Which brings us, I think, to the fundamental toxic precondition lurking behind every other toxic precondition: the strong desire we have for some kind of guarantee – before we embark on a new activity, or even just allow ourselves to relax into life – that it’ll all unfold safely and securely, that we’ll retain the feeling of being in control. That’s what you’re surrendering, in a small way, when you go ahead and write a few hundred words of your novel, with no certainty they’ll be any good. Or when you move forward with the day’s projects despite not having carried out your morning routine to the letter. It’s also what you’re surrendering when you decide to cut yourself a bit more slack in life – because who knows what chaos might unfold if you stopped yelling internally at yourself to work harder or do better, if you stopped watching yourself like a hawk for signs of backsliding? In other words: we don’t erect toxic preconditions simply because we’re irrational, self-defeating idiots. We do it because we want to feel secure, and to avoid the risk of experiencing emotions we’re unsure we’d be able to handle.

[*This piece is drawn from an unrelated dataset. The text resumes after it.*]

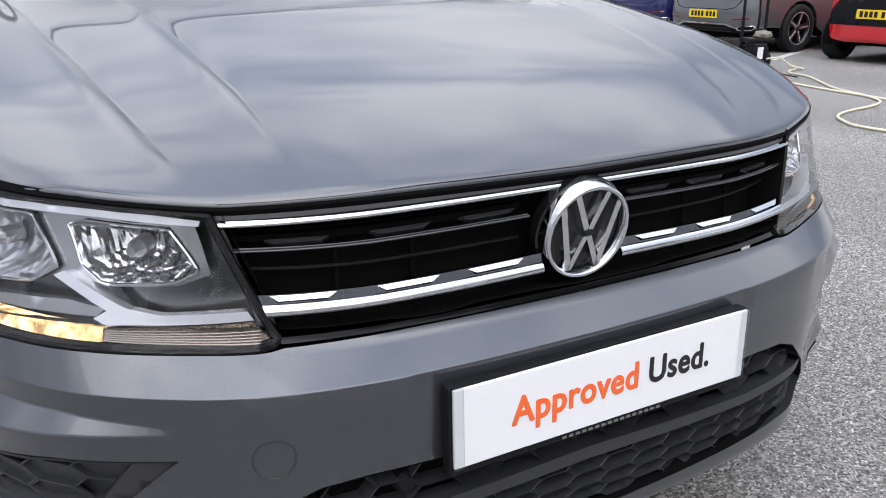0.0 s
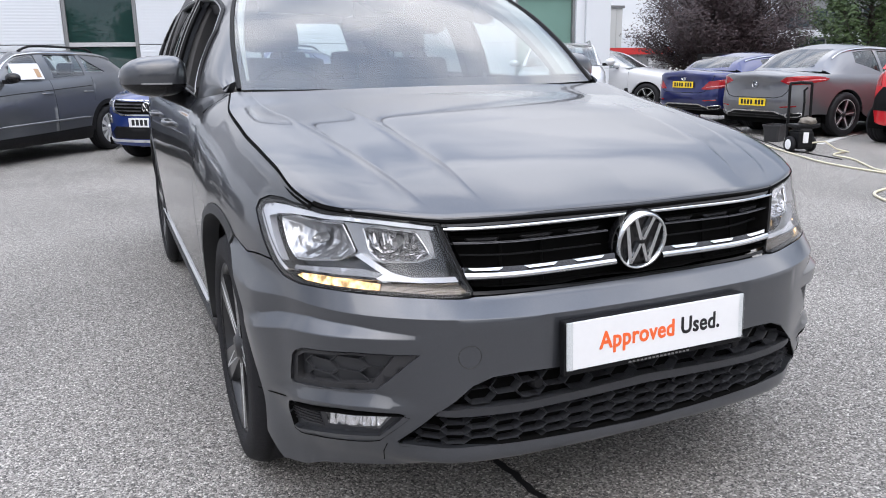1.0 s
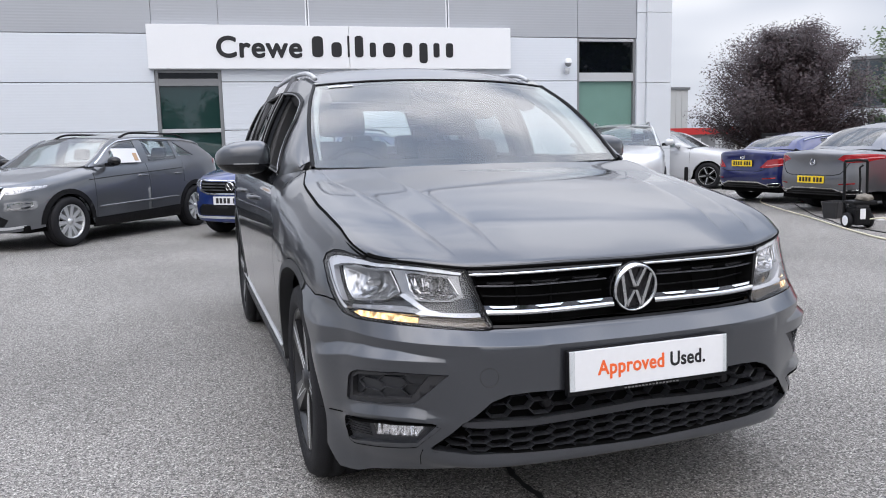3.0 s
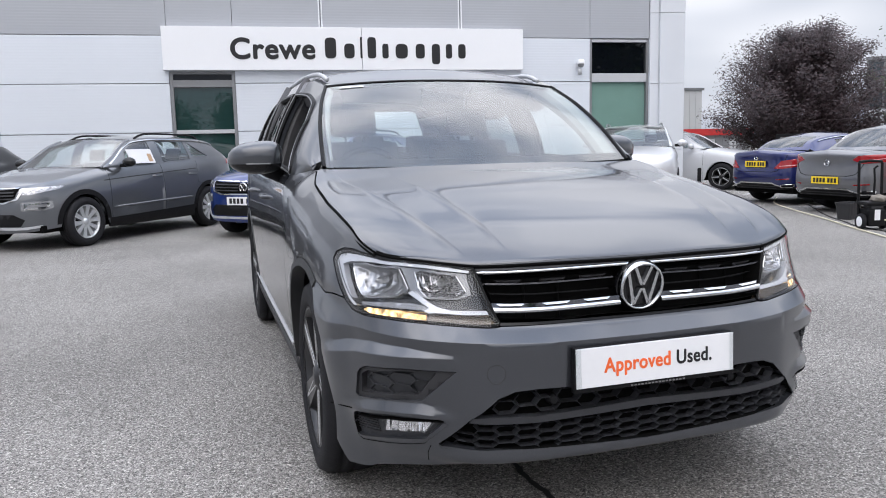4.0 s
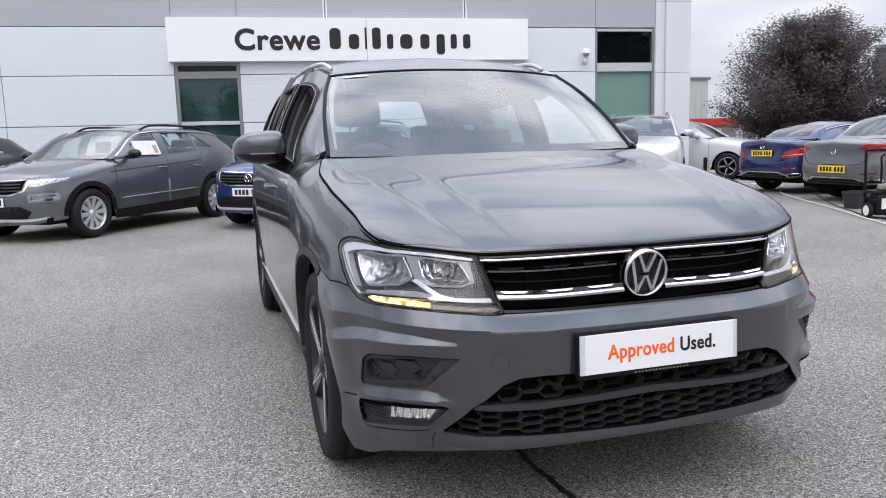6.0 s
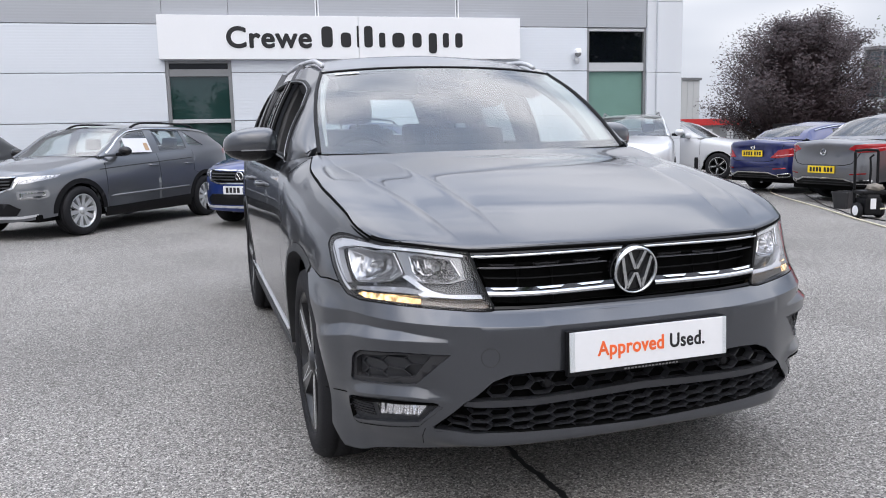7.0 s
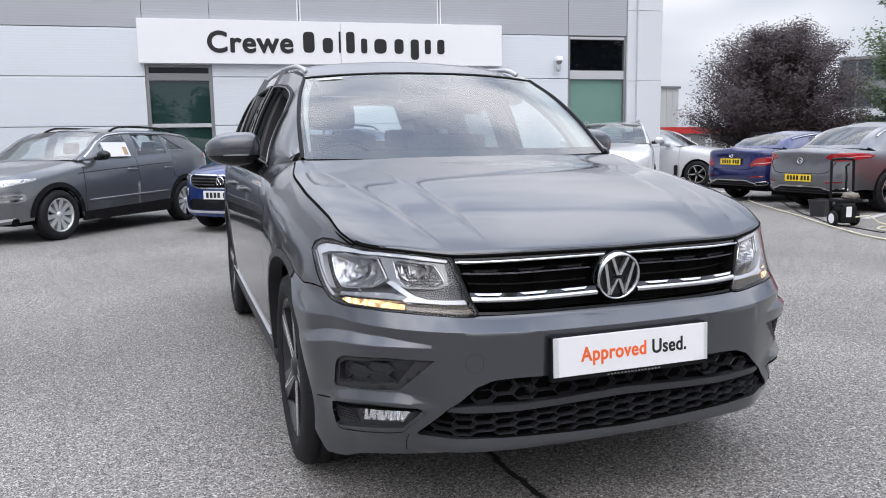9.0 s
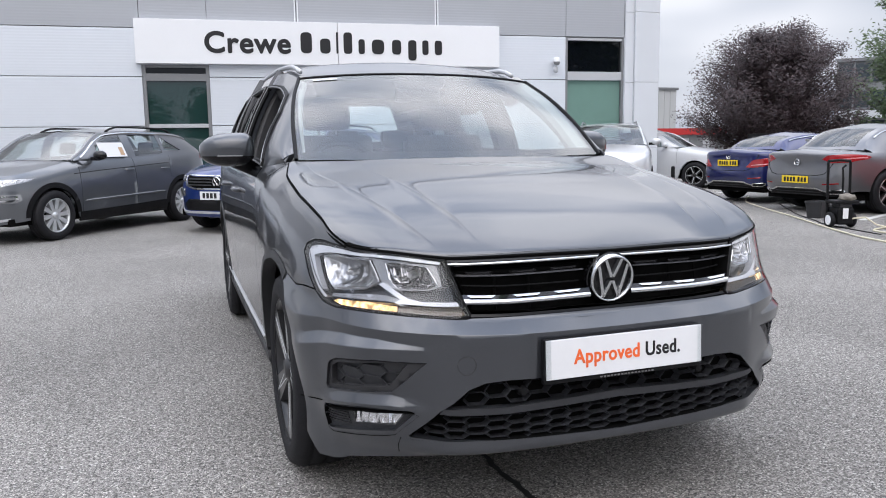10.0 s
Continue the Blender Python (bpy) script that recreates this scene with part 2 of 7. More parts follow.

This explains why it can be so powerfully liberating – and action-triggering – to understand that the uncertainty and insecurity you imagine you’re avoiding is in fact how things already are for you. As the great Elizabeth Gilbert puts it: “You are afraid of surrender because you don’t want to lose control. But you never had control; all you had was anxiety.” Getting past toxic preconditions is less a matter of being willing to step into the unknown than of realising that you’re already in the unknown. And that since the rest of your life will doubtless contain a mix of pains and pleasures anyway – in proportions you’re completely unable to predict – you’ve got less to lose by just doing the things you’ve been contemplating doing, or showing up for life in the manner that feels most sane, relaxed, and energising to you.

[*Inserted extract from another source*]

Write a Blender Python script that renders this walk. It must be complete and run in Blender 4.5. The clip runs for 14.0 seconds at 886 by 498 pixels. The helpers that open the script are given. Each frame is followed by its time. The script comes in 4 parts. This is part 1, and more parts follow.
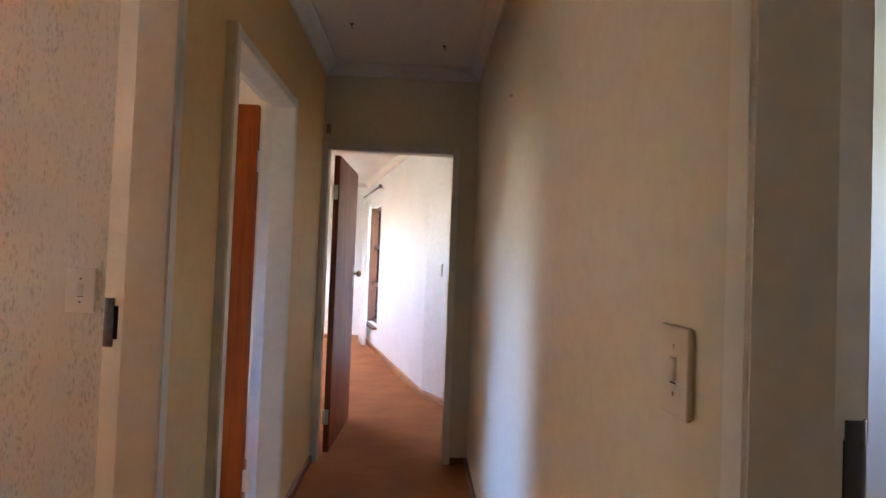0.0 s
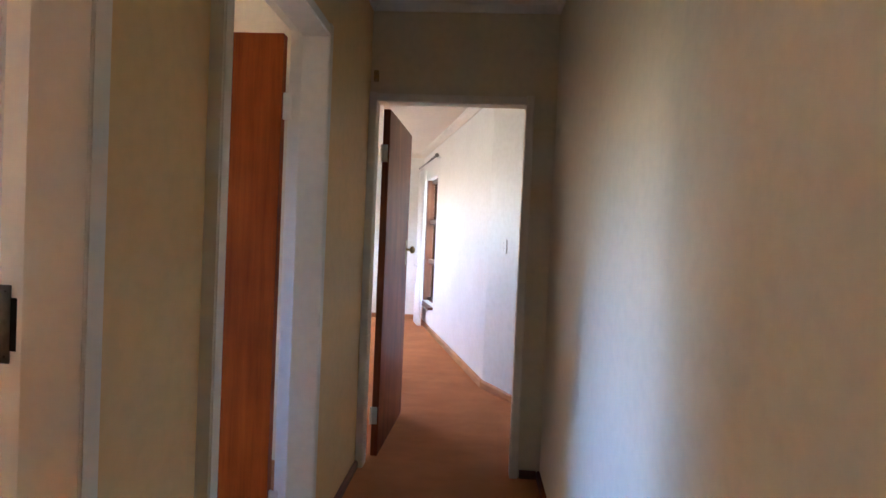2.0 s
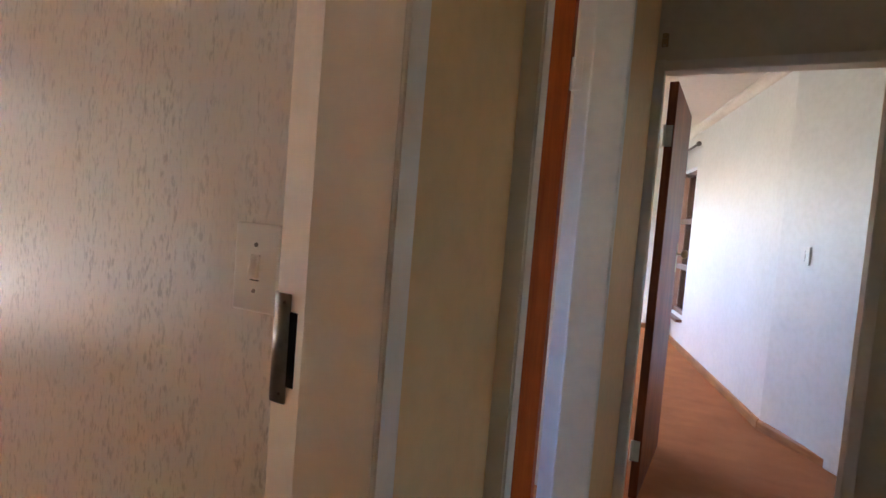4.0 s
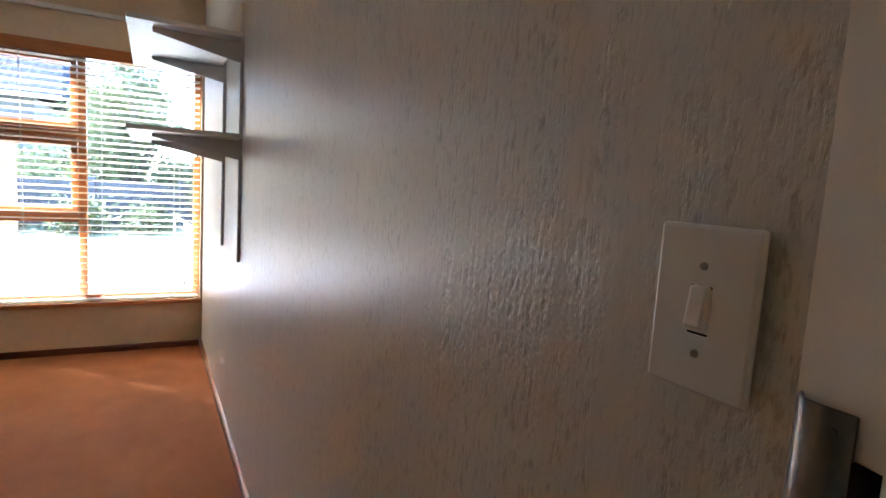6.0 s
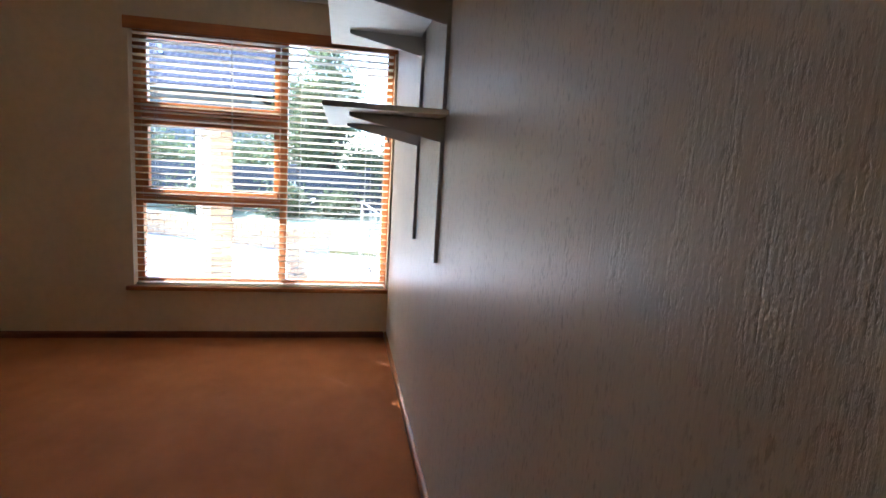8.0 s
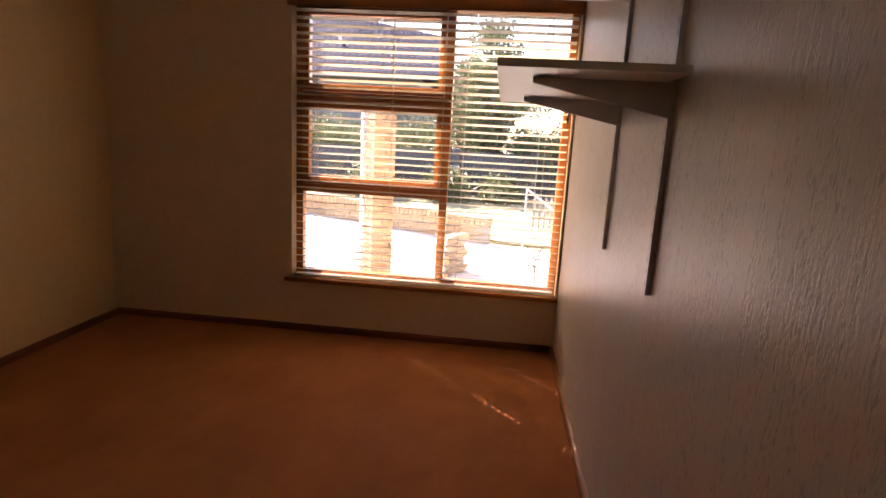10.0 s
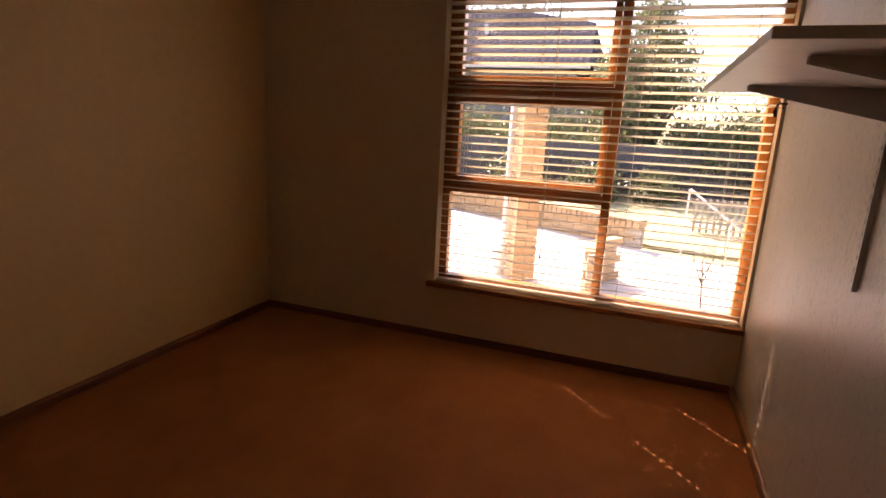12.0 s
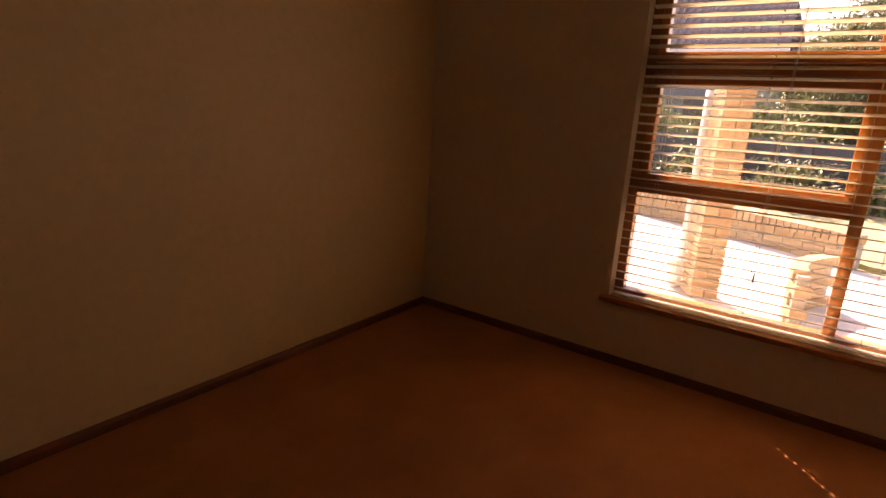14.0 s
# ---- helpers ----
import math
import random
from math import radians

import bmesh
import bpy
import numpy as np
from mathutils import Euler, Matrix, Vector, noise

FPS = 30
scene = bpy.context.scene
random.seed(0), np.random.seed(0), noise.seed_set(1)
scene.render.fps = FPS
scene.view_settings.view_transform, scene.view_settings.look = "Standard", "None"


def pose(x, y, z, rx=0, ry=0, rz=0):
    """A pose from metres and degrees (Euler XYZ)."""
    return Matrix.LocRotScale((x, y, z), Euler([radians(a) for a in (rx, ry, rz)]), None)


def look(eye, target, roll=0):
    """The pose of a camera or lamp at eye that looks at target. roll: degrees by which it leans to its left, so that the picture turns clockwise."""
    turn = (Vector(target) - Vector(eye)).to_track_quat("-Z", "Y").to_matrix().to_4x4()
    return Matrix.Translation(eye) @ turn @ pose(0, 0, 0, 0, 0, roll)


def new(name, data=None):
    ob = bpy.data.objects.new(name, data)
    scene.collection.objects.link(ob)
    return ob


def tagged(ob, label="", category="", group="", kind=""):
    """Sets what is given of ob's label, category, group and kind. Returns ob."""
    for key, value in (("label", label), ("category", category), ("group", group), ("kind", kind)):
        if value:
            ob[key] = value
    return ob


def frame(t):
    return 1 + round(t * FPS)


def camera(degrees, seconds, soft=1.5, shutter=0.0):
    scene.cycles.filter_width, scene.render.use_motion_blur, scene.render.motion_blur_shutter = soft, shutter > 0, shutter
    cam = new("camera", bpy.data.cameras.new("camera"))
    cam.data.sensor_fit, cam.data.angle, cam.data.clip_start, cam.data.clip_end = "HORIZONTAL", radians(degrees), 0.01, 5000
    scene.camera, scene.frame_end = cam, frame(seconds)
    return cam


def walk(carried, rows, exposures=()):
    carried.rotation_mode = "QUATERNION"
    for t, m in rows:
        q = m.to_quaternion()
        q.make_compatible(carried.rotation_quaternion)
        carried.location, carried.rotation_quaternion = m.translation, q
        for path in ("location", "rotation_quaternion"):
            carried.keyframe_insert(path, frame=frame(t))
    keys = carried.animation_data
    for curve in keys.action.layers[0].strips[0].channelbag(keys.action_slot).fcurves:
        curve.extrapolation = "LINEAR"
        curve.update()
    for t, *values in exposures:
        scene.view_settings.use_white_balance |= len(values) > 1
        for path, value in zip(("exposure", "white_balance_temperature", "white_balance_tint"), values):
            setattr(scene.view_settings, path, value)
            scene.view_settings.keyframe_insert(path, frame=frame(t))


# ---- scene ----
cam = camera(78.4, 14.0)
PATH = [
    (0, (1.172, 0.384, 1.321), (1.25, 2.382, 1.374), 2.2),
    (0.5, (1.177, 0.508, 1.31), (1.246, 2.507, 1.335), 2.2),
    (1, (1.156, 0.68, 1.321), (1.188, 2.68, 1.321), 2.3),
    (1.5, (1.14, 0.822, 1.309), (1.129, 2.822, 1.288), 2.4),
    (2, (1.121, 0.995, 1.304), (0.998, 2.991, 1.264), 2.5),
    (2.2, (1.111, 1.037, 1.304), (0.917, 3.027, 1.258), 2.8),
    (4.5, (0.731, 1.414, 1.295), (-0.432, 3.035, 1.154), 4.4),
    (5, (0.678, 1.481, 1.3), (-0.764, 2.855, 1.123), 3.7),
    (5.5, (0.586, 1.524, 1.296), (-1.011, 2.711, 1.097), 3.6),
    (6, (0.504, 1.54, 1.285), (-1.241, 2.491, 1.063), 3.6),
    (6.5, (0.41, 1.563, 1.274), (-1.422, 2.327, 1.033), 3.6),
    (7, (0.22, 1.538, 1.276), (-1.659, 2.165, 1.002), 3.6),
    (7.5, (0.105, 1.523, 1.281), (-1.81, 2.022, 0.989), 3.7),
    (8, (-0.02, 1.524, 1.271), (-1.959, 1.904, 0.964), 3.5),
    (10.3, (-0.631, 1.469, 1.272), (-2.57, 1.204, 0.861), 3.2),
    (10.5, (-0.649, 1.448, 1.282), (-2.58, 1.138, 0.863), 3.2),
    (11, (-0.71, 1.399, 1.286), (-2.616, 0.974, 0.855), 3.2),
    (11.5, (-0.793, 1.359, 1.288), (-2.669, 0.825, 0.847), 3.2),
    (12, (-0.892, 1.32, 1.293), (-2.725, 0.659, 0.84), 3.0),
    (12.5, (-0.957, 1.279, 1.257), (-2.734, 0.477, 0.808), 3.2),
    (13, (-0.985, 1.162, 1.226), (-2.7, 0.237, 0.774), 3.5),
    (13.5, (-1.11, 1.136, 1.252), (-2.739, 0.083, 0.766), 3.3),
    (14, (-1.16, 1.04, 1.259), (-2.739, -0.077, 0.75), 3.4),
]
EXPOSURES = [(0.0, 5.35, 5750, 21), (2.2, 5.28, 5500, 18), (4.3, 5.05, 5300, 15), (5.0, 4.75, 5100, 12), (5.5, 4.43, 5000, 10), (6.5, 3.9, 4900, 8), (7.5, 3.55, 4850, 8), (8.2, 3.15, 5050, 12), (10.3, 2.5, 7600, 35), (11.5, 2.22, 8000, 36), (12.5, 1.92, 8200, 36), (13.5, 1.68, 8900, 38), (14.0, 1.95, 9600, 43)]
walk(cam, [(t, look(eye, target, roll)) for t, eye, target, roll in PATH], EXPOSURES)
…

Horton offers some good tips for writers, including Clive Thompson’s splendidly eccentric approach of deliberately messing up his first drafts, with “//” symbols and hyphens all over the place, so as to enhance the sense of their being provisional. Beyond writing, I’ve also found it useful to employ my own form of tiny experiment, which works like this: if there’s some activity or way of being you feel reluctant to try, put a prominent marker in your calendar two weeks from now, or set a phone reminder, and tell yourself you’ll be free to revert to your old ways once that date rolls around. This serves as a psychological safety net – so now you can jump. And you no longer need so much confidence that you’re choosing the right path, because after all, even if it’s true that you’re a terrible procrastinator, or deluded about your creative talents, or a bad parent, or whatever else it is that you tend to berate yourself about, well… what difference is two more weeks of missteps really going to make?
You never had control; all you had was anxiety. And when you let go of that, even a little bit, what you’re left with is one of the most powerful reasons imaginable for taking any action that feels as though it might make life more meaningful or vibrant, which is that frankly, at the end of the day, you might as well.